Quote every line of the data below as it stands, omitting pictures.

# Start of Provided material

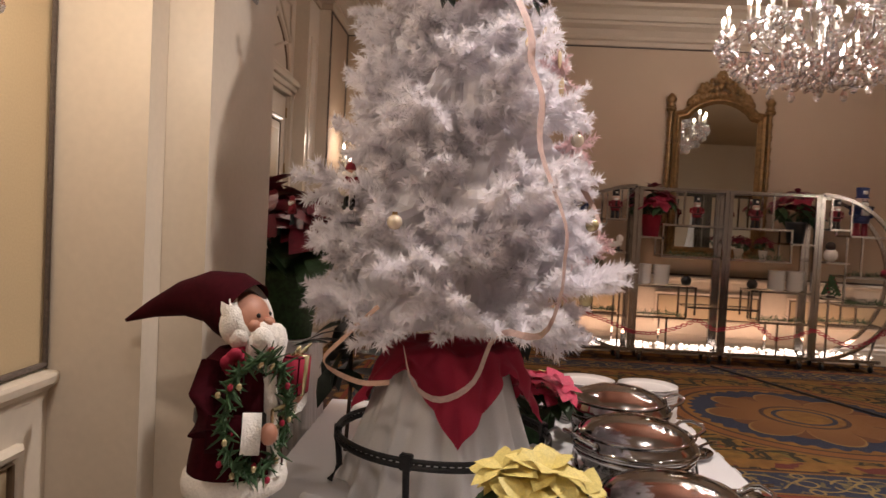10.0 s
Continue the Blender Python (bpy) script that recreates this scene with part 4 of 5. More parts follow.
def leaf_mesh(bm, m, ln, w, curl=0.25, mi=0, notch=False):
    """A pointed leaf along +x, creased down its middle and curling down."""
    rows = []
    for q, k in ((0.0, 0.06), (0.25, 0.75), (0.5, 1.0), (0.75, 0.62), (1.0, 0.0)):
        z = -curl * ln * q * q
        c = m @ Vector((ln * q, 0, z))
        if k == 0:
            rows.append([bm.verts.new(c)])
        else:
            rows.append([bm.verts.new(m @ Vector((ln * q, s * w * k, z + (0.12 * w * k if s else 0)))) if s else bm.verts.new(c) for s in (-1, 0, 1)])
    for a, b in zip(rows, rows[1:]):
        if len(b) == 3:
            for j in (0, 1):
                bm.faces.new((a[j], a[j + 1], b[j + 1], b[j])).material_index = mi
        else:
            for j in (0, 1):
                bm.faces.new((a[j], a[j + 1], b[0])).material_index = mi


def leaf_data(name, material, ln, w, curl):
    bm = bmesh.new()
    leaf_mesh(bm, Matrix.Identity(4), ln, w, curl)
    me = bpy.data.meshes.new(name)
    for fc in bm.faces:
        fc.smooth = True
    bm.to_mesh(me)
    bm.free()
    me.materials.append(material)
    return me


def poinsettia(at, size, material, label, seed, pot=True, pieces=True, heads=7, pot_mat=None, spread=1.0):
    """Poinsettia: bract rosettes over green leaves, in a foil pot. pieces: each bract is a part."""
    rnd = random.Random(seed)
    p = thing("poinsettia", label, "poinsettia", pose(*at), group="poinsettias")
    ph = 0.45 * size
    part("pot", L([(0, 0), (0.16 * size, 0), (0.20 * size, ph * 0.9), (0.215 * size, ph), (0.18 * size, ph), (0.16 * size, ph * 0.85), (0, ph * 0.85)], 20), pot_mat or REDCLOTH, p, smooth=True)
    mats = []
    for hd in range(heads):
        a = hd * 2.4 + rnd.random()
        rr = 0.0 if hd == 0 else rnd.uniform(0.20, 0.42) * size * spread
        c = Vector((rr * math.cos(a), rr * math.sin(a), ph + size * rnd.uniform(0.35, 0.60) - rr * 0.45))
        tilt = rr / size * 85
        head = Matrix.Translation(c) @ pose(0, 0, 0, 0, 0, math.degrees(a)) @ pose(0, 0, 0, 0, tilt, 0)
        for ring, (n, ln, up) in enumerate(((6, 0.30, -8), (5, 0.21, -28))):
            for k in range(n):
                t = head @ pose(0, 0, 0.006 * ring, rnd.uniform(-12, 12), up + rnd.uniform(-14, 14), k * 360 / n + ring * 30 + rnd.uniform(-14, 14))
                mats.append((0, t @ Matrix.Diagonal((s := size * ln * rnd.uniform(0.8, 1.15) / 0.3, s, s, 1))))
        for k in range(4):
            t = Matrix.Translation(c - Vector((0, 0, 0.10 * size))) @ pose(0, 0, 0, 0, rnd.uniform(5, 45), rnd.uniform(0, 360))
            mats.append((1, t @ Matrix.Diagonal((s := size * rnd.uniform(0.8, 1.1), s, s, 1))))
    stems = bmesh.new()
    for kind, t in mats[:: 6]:
        tube(stems, [(0, 0, ph * 0.8), tuple(t.translation * 0.8 + Vector((0, 0, 0))), tuple(t.translation)], 0.010 * size, 5)
    part("stems", stems, LEAF, p)
    if pieces:
        data = (leaf_data("bract", material, 0.30, 0.108, 0.26), leaf_data("leaf", LEAF, 0.30, 0.085, 0.25))
        for kind, t in mats:
            o = new("leaf" if kind else "bract", data[kind])
            o.parent, o.matrix_local = p, t
    else:
        for kind, nm, m in ((0, "bract_mass", material), (1, "leaf_mass", LEAF)):
            bm = bmesh.new()
            for kk, t in mats:
                if kk == kind:
                    leaf_mesh(bm, t, 0.30, 0.088, 0.22)
            ob = part(nm, bm, m, p, smooth=True)
            ob["kind"] = "stuff"
    return p


# ---------------------------------------------------------------- display shelves (four wheeled steel units)
CY0, CY1 = 7.13, 7.45


def bar(bm, x0, x1, y0, y1, z0, z1):
    box(bm, x0, x1, y0, y1, z0, z1)


def shelf(unit, x0, x1, z, drop=None):
    """A glass shelf in a thin steel rim. x are plan places."""
    bm = bmesh.new()
    for q in ((x0, x1, CY0, CY0 + 0.018), (x0, x1, CY1 - 0.018, CY1), (x0, x0 + 0.018, CY0 + 0.018, CY1 - 0.018), (x1 - 0.018, x1, CY0 + 0.018, CY1 - 0.018)):
        box(bm, *q, z - 0.02, z)
    part("shelf_rim", bm, STEEL, unit)
    part("shelf_glass", B(x0 + 0.018, x1 - 0.018, CY0 + 0.018, CY1 - 0.018, z - 0.012, z - 0.004), GLASS, unit)


def upright(unit, x, z0, z1, w=0.018):
    for y in (CY0, CY1 - w):
        part("upright", B(x - w / 2, x + w / 2, y, y + w, z0, z1), STEEL, unit)


def caster(unit, x, y):
    part("caster_fork", B(x - 0.022, x + 0.022, y - 0.03, y + 0.03, 0.065, 0.099, bevel=0.004), STEEL, unit)
    bm = L([(0, -0.014), (0.03, -0.014), (0.036, -0.008), (0.036, 0.008), (0.03, 0.014), (0, 0.014)], 16, (x, y, 0.037), tilt=Matrix.Rotation(radians(90), 4, "Y"))
    part("caster_wheel", bm, BLACK, unit, smooth=True)


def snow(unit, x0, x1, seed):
    """Artificial snow in the foot tray, the light strip's glow put into its emission."""
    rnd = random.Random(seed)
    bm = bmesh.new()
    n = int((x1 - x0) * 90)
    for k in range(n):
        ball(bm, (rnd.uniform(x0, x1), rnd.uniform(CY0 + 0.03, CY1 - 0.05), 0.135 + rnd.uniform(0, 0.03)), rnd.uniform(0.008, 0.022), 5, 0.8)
    ob = part("strip_glow_snow", bm, STRIPGLOW, unit, "artificial snow that gives off the light strip's glow itself")
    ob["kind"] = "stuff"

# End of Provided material

# Reply to the task
10.0 s
Continue the Blender Python (bpy) script that recreates this scene with part 4 of 5. More parts follow.
def leaf_mesh(bm, m, ln, w, curl=0.25, mi=0, notch=False):
    """A pointed leaf along +x, creased down its middle and curling down."""
    rows = []
    for q, k in ((0.0, 0.06), (0.25, 0.75), (0.5, 1.0), (0.75, 0.62), (1.0, 0.0)):
        z = -curl * ln * q * q
        c = m @ Vector((ln * q, 0, z))
        if k == 0:
            rows.append([bm.verts.new(c)])
        else:
            rows.append([bm.verts.new(m @ Vector((ln * q, s * w * k, z + (0.12 * w * k if s else 0)))) if s else bm.verts.new(c) for s in (-1, 0, 1)])
    for a, b in zip(rows, rows[1:]):
        if len(b) == 3:
            for j in (0, 1):
                bm.faces.new((a[j], a[j + 1], b[j + 1], b[j])).material_index = mi
        else:
            for j in (0, 1):
                bm.faces.new((a[j], a[j + 1], b[0])).material_index = mi


def leaf_data(name, material, ln, w, curl):
    bm = bmesh.new()
    leaf_mesh(bm, Matrix.Identity(4), ln, w, curl)
    me = bpy.data.meshes.new(name)
    for fc in bm.faces:
        fc.smooth = True
    bm.to_mesh(me)
    bm.free()
    me.materials.append(material)
    return me


def poinsettia(at, size, material, label, seed, pot=True, pieces=True, heads=7, pot_mat=None, spread=1.0):
    """Poinsettia: bract rosettes over green leaves, in a foil pot. pieces: each bract is a part."""
    rnd = random.Random(seed)
    p = thing("poinsettia", label, "poinsettia", pose(*at), group="poinsettias")
    ph = 0.45 * size
    part("pot", L([(0, 0), (0.16 * size, 0), (0.20 * size, ph * 0.9), (0.215 * size, ph), (0.18 * size, ph), (0.16 * size, ph * 0.85), (0, ph * 0.85)], 20), pot_mat or REDCLOTH, p, smooth=True)
    mats = []
    for hd in range(heads):
        a = hd * 2.4 + rnd.random()
        rr = 0.0 if hd == 0 else rnd.uniform(0.20, 0.42) * size * spread
        c = Vector((rr * math.cos(a), rr * math.sin(a), ph + size * rnd.uniform(0.35, 0.60) - rr * 0.45))
        tilt = rr / size * 85
        head = Matrix.Translation(c) @ pose(0, 0, 0, 0, 0, math.degrees(a)) @ pose(0, 0, 0, 0, tilt, 0)
        for ring, (n, ln, up) in enumerate(((6, 0.30, -8), (5, 0.21, -28))):
            for k in range(n):
                t = head @ pose(0, 0, 0.006 * ring, rnd.uniform(-12, 12), up + rnd.uniform(-14, 14), k * 360 / n + ring * 30 + rnd.uniform(-14, 14))
                mats.append((0, t @ Matrix.Diagonal((s := size * ln * rnd.uniform(0.8, 1.15) / 0.3, s, s, 1))))
        for k in range(4):
            t = Matrix.Translation(c - Vector((0, 0, 0.10 * size))) @ pose(0, 0, 0, 0, rnd.uniform(5, 45), rnd.uniform(0, 360))
            mats.append((1, t @ Matrix.Diagonal((s := size * rnd.uniform(0.8, 1.1), s, s, 1))))
    stems = bmesh.new()
    for kind, t in mats[:: 6]:
        tube(stems, [(0, 0, ph * 0.8), tuple(t.translation * 0.8 + Vector((0, 0, 0))), tuple(t.translation)], 0.010 * size, 5)
    part("stems", stems, LEAF, p)
    if pieces:
        data = (leaf_data("bract", material, 0.30, 0.108, 0.26), leaf_data("leaf", LEAF, 0.30, 0.085, 0.25))
        for kind, t in mats:
            o = new("leaf" if kind else "bract", data[kind])
            o.parent, o.matrix_local = p, t
    else:
        for kind, nm, m in ((0, "bract_mass", material), (1, "leaf_mass", LEAF)):
            bm = bmesh.new()
            for kk, t in mats:
                if kk == kind:
                    leaf_mesh(bm, t, 0.30, 0.088, 0.22)
            ob = part(nm, bm, m, p, smooth=True)
            ob["kind"] = "stuff"
    return p


# ---------------------------------------------------------------- display shelves (four wheeled steel units)
CY0, CY1 = 7.13, 7.45


def bar(bm, x0, x1, y0, y1, z0, z1):
    box(bm, x0, x1, y0, y1, z0, z1)


def shelf(unit, x0, x1, z, drop=None):
    """A glass shelf in a thin steel rim. x are plan places."""
    bm = bmesh.new()
    for q in ((x0, x1, CY0, CY0 + 0.018), (x0, x1, CY1 - 0.018, CY1), (x0, x0 + 0.018, CY0 + 0.018, CY1 - 0.018), (x1 - 0.018, x1, CY0 + 0.018, CY1 - 0.018)):
        box(bm, *q, z - 0.02, z)
    part("shelf_rim", bm, STEEL, unit)
    part("shelf_glass", B(x0 + 0.018, x1 - 0.018, CY0 + 0.018, CY1 - 0.018, z - 0.012, z - 0.004), GLASS, unit)


def upright(unit, x, z0, z1, w=0.018):
    for y in (CY0, CY1 - w):
        part("upright", B(x - w / 2, x + w / 2, y, y + w, z0, z1), STEEL, unit)


def caster(unit, x, y):
    part("caster_fork", B(x - 0.022, x + 0.022, y - 0.03, y + 0.03, 0.065, 0.099, bevel=0.004), STEEL, unit)
    bm = L([(0, -0.014), (0.03, -0.014), (0.036, -0.008), (0.036, 0.008), (0.03, 0.014), (0, 0.014)], 16, (x, y, 0.037), tilt=Matrix.Rotation(radians(90), 4, "Y"))
    part("caster_wheel", bm, BLACK, unit, smooth=True)


def snow(unit, x0, x1, seed):
    """Artificial snow in the foot tray, the light strip's glow put into its emission."""
    rnd = random.Random(seed)
    bm = bmesh.new()
    n = int((x1 - x0) * 90)
    for k in range(n):
        ball(bm, (rnd.uniform(x0, x1), rnd.uniform(CY0 + 0.03, CY1 - 0.05), 0.135 + rnd.uniform(0, 0.03)), rnd.uniform(0.008, 0.022), 5, 0.8)
    ob = part("strip_glow_snow", bm, STRIPGLOW, unit, "artificial snow that gives off the light strip's glow itself")
    ob["kind"] = "stuff"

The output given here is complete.